As regards the protection of cabinet records, as the Minister at the time, Charlie McCreevy said, the Government has a right to organise its business and, with the benefit of five years’ experience of operating the Act, five years is too short a timeframe to provide the ‘space’ which Ministers require for full and frank discussion, uninhibited by fear of disclosure. With ten years’ protection, we are still at the liberal end of the international scale. We are now at the end of the 10 year time frame.
Moving on from 2003 to today, I would like to mention the important role which the Information Commissioner and her distinguished predecessor have played in establishing the FOI regime in Ireland. While there hasn’t always been agreement between the administration and the Commissioner about the interpretation of the Act, nor should one always expect there to be, I think you will all agree that the Commissioner has been a very important independent force in helping to bring about the culture change and change of mindset required by all of us. Her Office has won the respect of citizens and of public servants alike and she has been a strong and relentless advocate in articulating the importance of openness and transparency in Government.

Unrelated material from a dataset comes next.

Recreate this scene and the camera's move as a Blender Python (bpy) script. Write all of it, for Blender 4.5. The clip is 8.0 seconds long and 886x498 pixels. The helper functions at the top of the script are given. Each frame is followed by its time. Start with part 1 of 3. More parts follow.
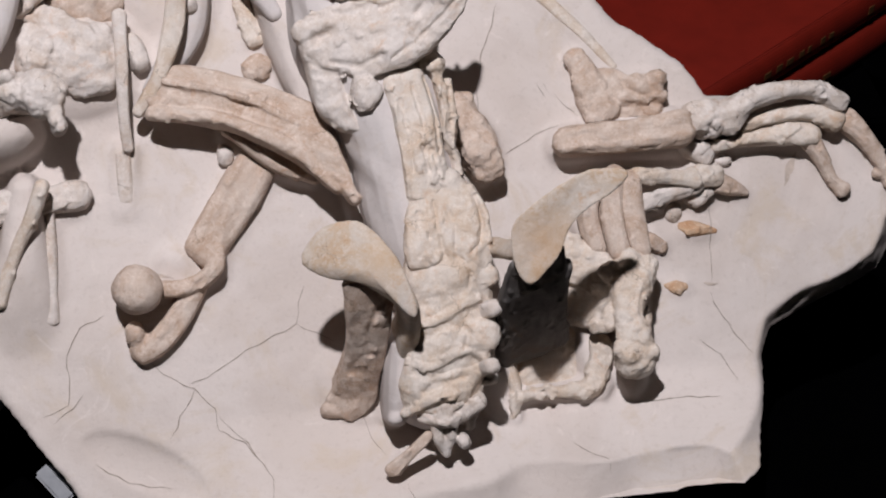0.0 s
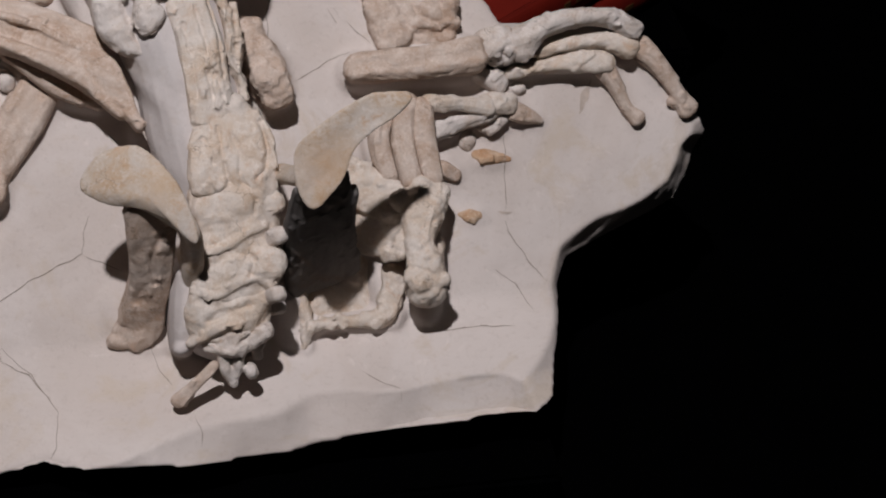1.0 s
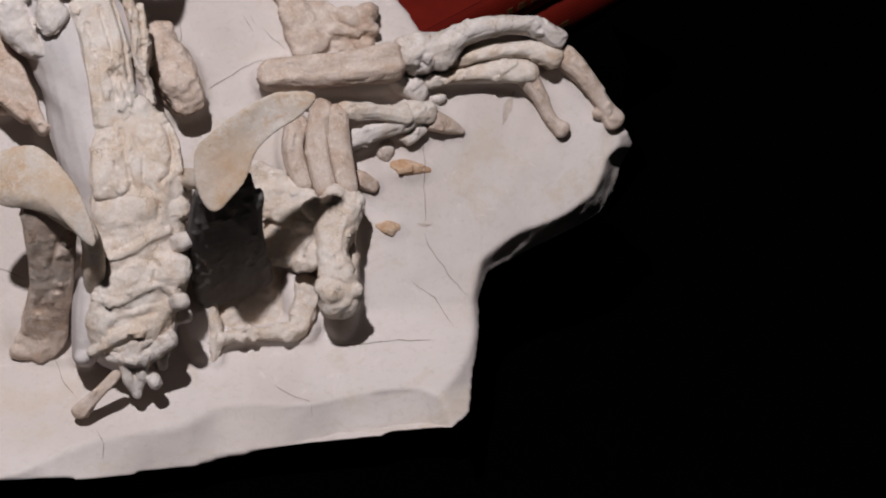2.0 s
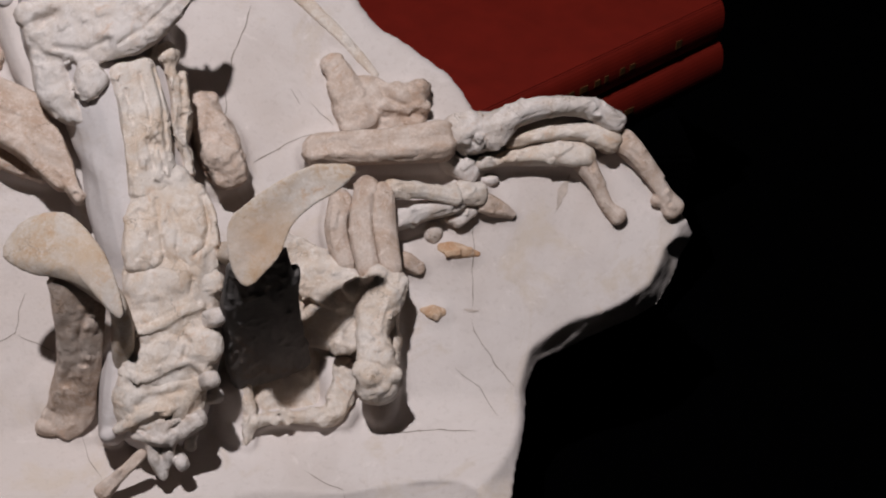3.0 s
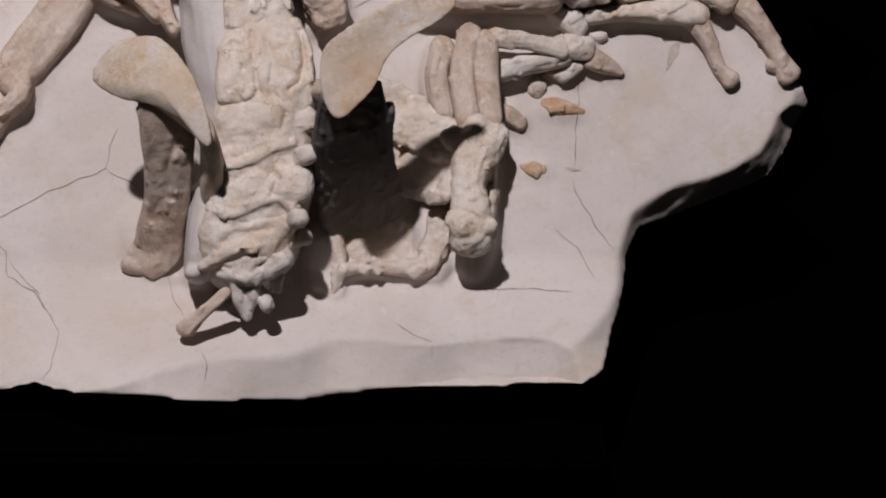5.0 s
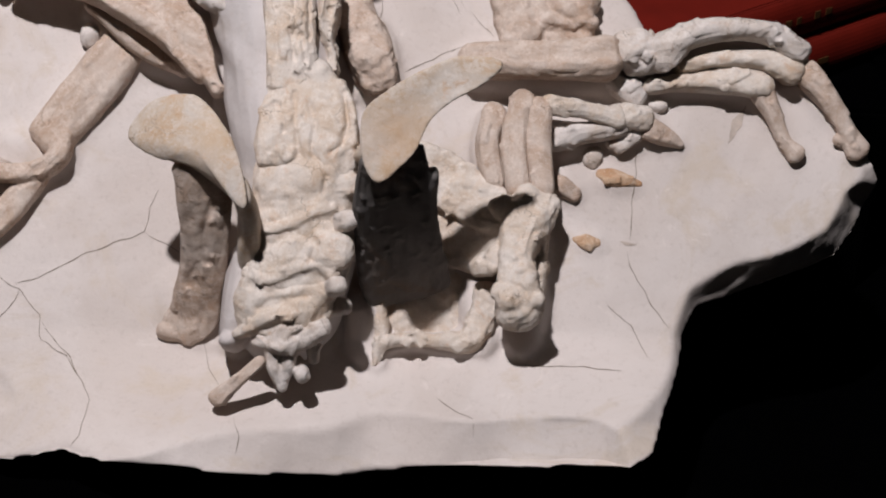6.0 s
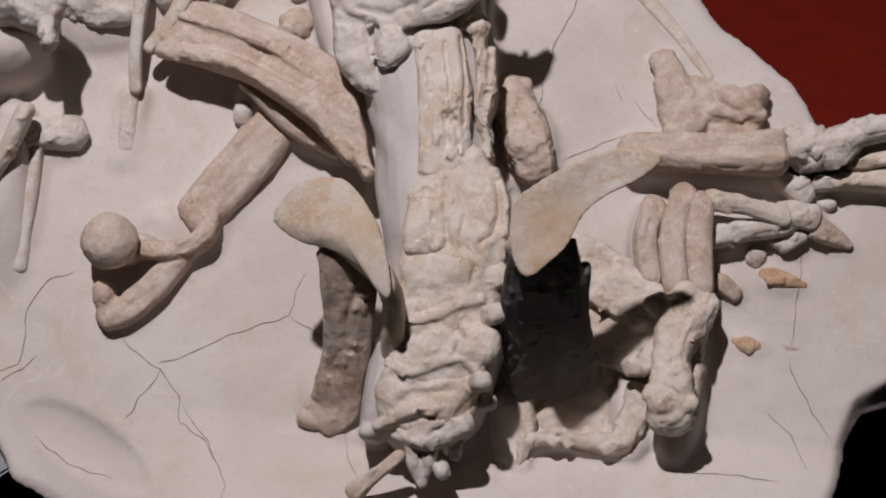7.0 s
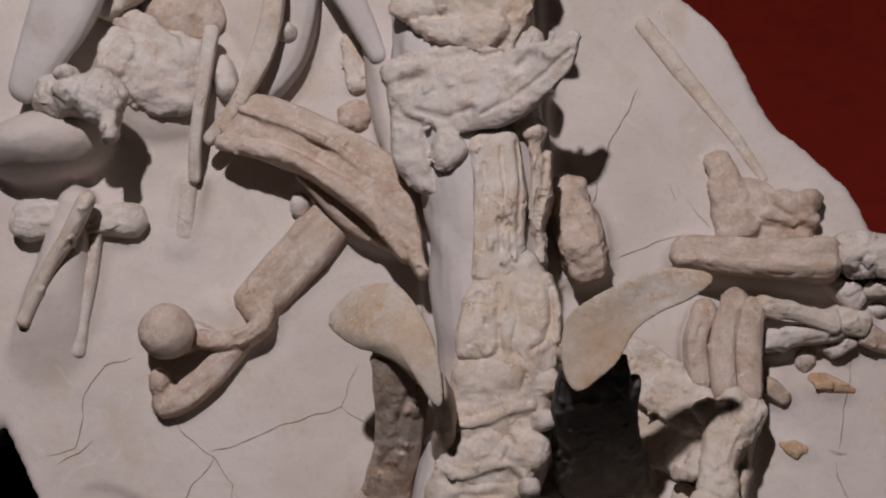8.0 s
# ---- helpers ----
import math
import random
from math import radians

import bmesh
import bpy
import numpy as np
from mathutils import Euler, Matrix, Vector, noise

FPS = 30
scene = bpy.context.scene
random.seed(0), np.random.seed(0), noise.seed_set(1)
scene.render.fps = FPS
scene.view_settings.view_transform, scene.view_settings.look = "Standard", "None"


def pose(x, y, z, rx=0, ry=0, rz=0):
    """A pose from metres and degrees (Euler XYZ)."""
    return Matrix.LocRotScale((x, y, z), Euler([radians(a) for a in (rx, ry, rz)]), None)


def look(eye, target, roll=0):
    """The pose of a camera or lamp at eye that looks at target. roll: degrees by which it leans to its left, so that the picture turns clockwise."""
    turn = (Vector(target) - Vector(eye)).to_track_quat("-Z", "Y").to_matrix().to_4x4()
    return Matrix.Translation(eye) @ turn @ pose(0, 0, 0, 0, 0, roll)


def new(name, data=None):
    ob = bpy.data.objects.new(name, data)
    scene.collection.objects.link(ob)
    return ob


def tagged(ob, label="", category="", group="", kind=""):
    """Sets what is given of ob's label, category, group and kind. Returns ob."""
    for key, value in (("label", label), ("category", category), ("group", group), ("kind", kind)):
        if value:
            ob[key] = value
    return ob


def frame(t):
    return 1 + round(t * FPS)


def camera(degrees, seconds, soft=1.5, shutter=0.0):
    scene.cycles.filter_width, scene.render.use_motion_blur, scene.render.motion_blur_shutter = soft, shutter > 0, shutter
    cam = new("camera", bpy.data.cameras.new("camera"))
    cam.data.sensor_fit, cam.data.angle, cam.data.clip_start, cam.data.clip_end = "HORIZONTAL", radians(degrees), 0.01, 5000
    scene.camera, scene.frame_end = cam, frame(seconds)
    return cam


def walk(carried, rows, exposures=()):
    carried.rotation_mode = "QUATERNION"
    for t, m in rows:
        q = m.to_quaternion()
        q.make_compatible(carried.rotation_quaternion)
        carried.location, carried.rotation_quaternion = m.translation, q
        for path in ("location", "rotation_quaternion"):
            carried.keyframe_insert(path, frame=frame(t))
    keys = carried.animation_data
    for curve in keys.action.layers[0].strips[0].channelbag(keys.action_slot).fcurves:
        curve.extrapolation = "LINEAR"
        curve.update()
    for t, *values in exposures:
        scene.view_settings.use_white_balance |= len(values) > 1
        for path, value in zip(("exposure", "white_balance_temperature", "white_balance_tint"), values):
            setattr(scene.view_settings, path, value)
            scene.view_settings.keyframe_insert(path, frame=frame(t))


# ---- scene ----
from mathutils.bvhtree import BVHTree

# The fossil leans on a stand: BASE carries slab coordinates (x along, y up the slab, z out of it) into the room.
LEAN = 47
BASE = pose(0, 0, 1.05, LEAN)
cam = camera(25.00, 8.0, soft=2.0)
PATH = [
    (0, -0.3488, -0.0664, 1.5341, 2.789, -7.850, -4.454),
    (0.5, -0.3031, -0.0761, 1.5285, 1.673, -9.756, -4.672),
    (1, -0.2872, -0.0970, 1.5238, 1.784, -11.535, -4.801),
    (1.5, -0.2483, -0.1398, 1.5150, 2.155, -9.929, -4.461),
    (2, -0.2034, -0.1509, 1.4982, 3.891, -10.877, -4.416),
    (2.2, -0.1943, -0.1840, 1.4898, 6.122, -11.474, -4.974),
    (3.3, -0.1516, -0.1635, 1.4327, 6.736, -7.072, -1.239),
    (3.5, -0.1525, -0.1661, 1.4288, 6.491, -6.736, -0.826),
    (4, -0.1343, -0.1865, 1.4252, 7.220, -5.656, 0.197),
    (4.5, -0.1177, -0.2284, 1.4157, 6.067, -4.549, 0.546),
    (4.7, -0.1305, -0.2412, 1.4057, 5.688, -4.875, 0.480),
    (5.8, -0.0932, -0.2627, 1.3553, 7.838, -2.728, 1.901),
    (6, -0.0825, -0.2593, 1.3411, 8.396, -1.858, 2.389),
    (6.5, -0.0711, -0.2472, 1.3118, 9.542, 0.309, 3.933),
    (7, -0.0644, -0.2356, 1.2978, 10.403, 2.913, 5.370),
    (7.5, -0.0604, -0.2071, 1.3162, 12.944, 3.182, 6.296),
    (8, -0.0738, -0.1493, 1.3276, 9.326, 4.122, 6.799),
]
EXPOSURES = [(0.0, 0.06, 6500, 10), (1.0, -0.33, 6600, 10), (1.5, -0.25, 6600, 10), (2.0, -0.04, 6500, 10), (3.5, -0.20, 6580, 11), (4.5, -0.28, 6650, 13), (6.0, 0.10, 6550, 10), (6.5, -0.05, 6600, 10), (7.0, -0.24, 6680, 12), (7.5, -0.52, 6780, 14), (8.0, -0.62, 6820, 14)]
walk(cam, [(t, BASE @ pose(*row)) for t, *row in PATH], EXPOSURES)

# ---- light: one gallery spotlight above, an added fill lamp for the dim room ----
world = bpy.data.worlds.new("world")
scene.world = world
world.use_nodes = True
world.node_tree.nodes["Background"].inputs[0].default_value = (0.9, 0.92, 1.0, 1)
world.node_tree.nodes["Background"].inputs[1].default_value = 0.0


def lamp(name, kind, power, color, m):
    data = bpy.data.lights.new(name, kind)
    data.energy, data.color = power, color
    ob = new(name, data)
    ob.matrix_world = m
    return data


TARGET = BASE @ Vector((-0.12, 0.09, 0.03))
TOLIGHT = (BASE.to_3x3() @ Vector((-0.026, 0.058, 0.130))).normalized()
spot = lamp("spotlight", "SPOT", 248, (1.0, 0.965, 1.01), look(TARGET + 2.4 * TOLIGHT, TARGET))
spot.spot_size, spot.spot_blend, spot.shadow_soft_size = radians(46), 0.7, 0.036
# weak unseen area lamp, added only to lift the shadows
dim = lamp("fill_light", "AREA", 0.7, (0.86, 0.9, 1.0), look((0.3, -1.6, 3.9), (0, 0, 1.0)))
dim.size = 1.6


# ---- materials ----
def material(name, rough=0.8, spec=0.3):
    mat = bpy.data.materials.new(name)
    mat.use_nodes = True
    bsdf = mat.node_tree.nodes["Principled BSDF"]
    bsdf.inputs["Roughness"].default_value = rough
    bsdf.inputs["Specular IOR Level"].default_value = spec
    return mat, mat.node_tree, bsdf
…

I think it is fair to say today, that ten years on, FOI is now well embedded in our public administration and overall it is operated effectively by public bodies. Its implementation is well supported by ongoing investment by Government Departments and public bodies in training and other supports including the Central Policy Unit of my own Department and of course by the Office of the Information Commissioner. As I said at the beginning, I believe the Act as amended strikes the right balance between the public’s right to know and the effective functioning of the administration.
I wish you an interesting and enjoyable day here today and I look forward to hearing about your discussions.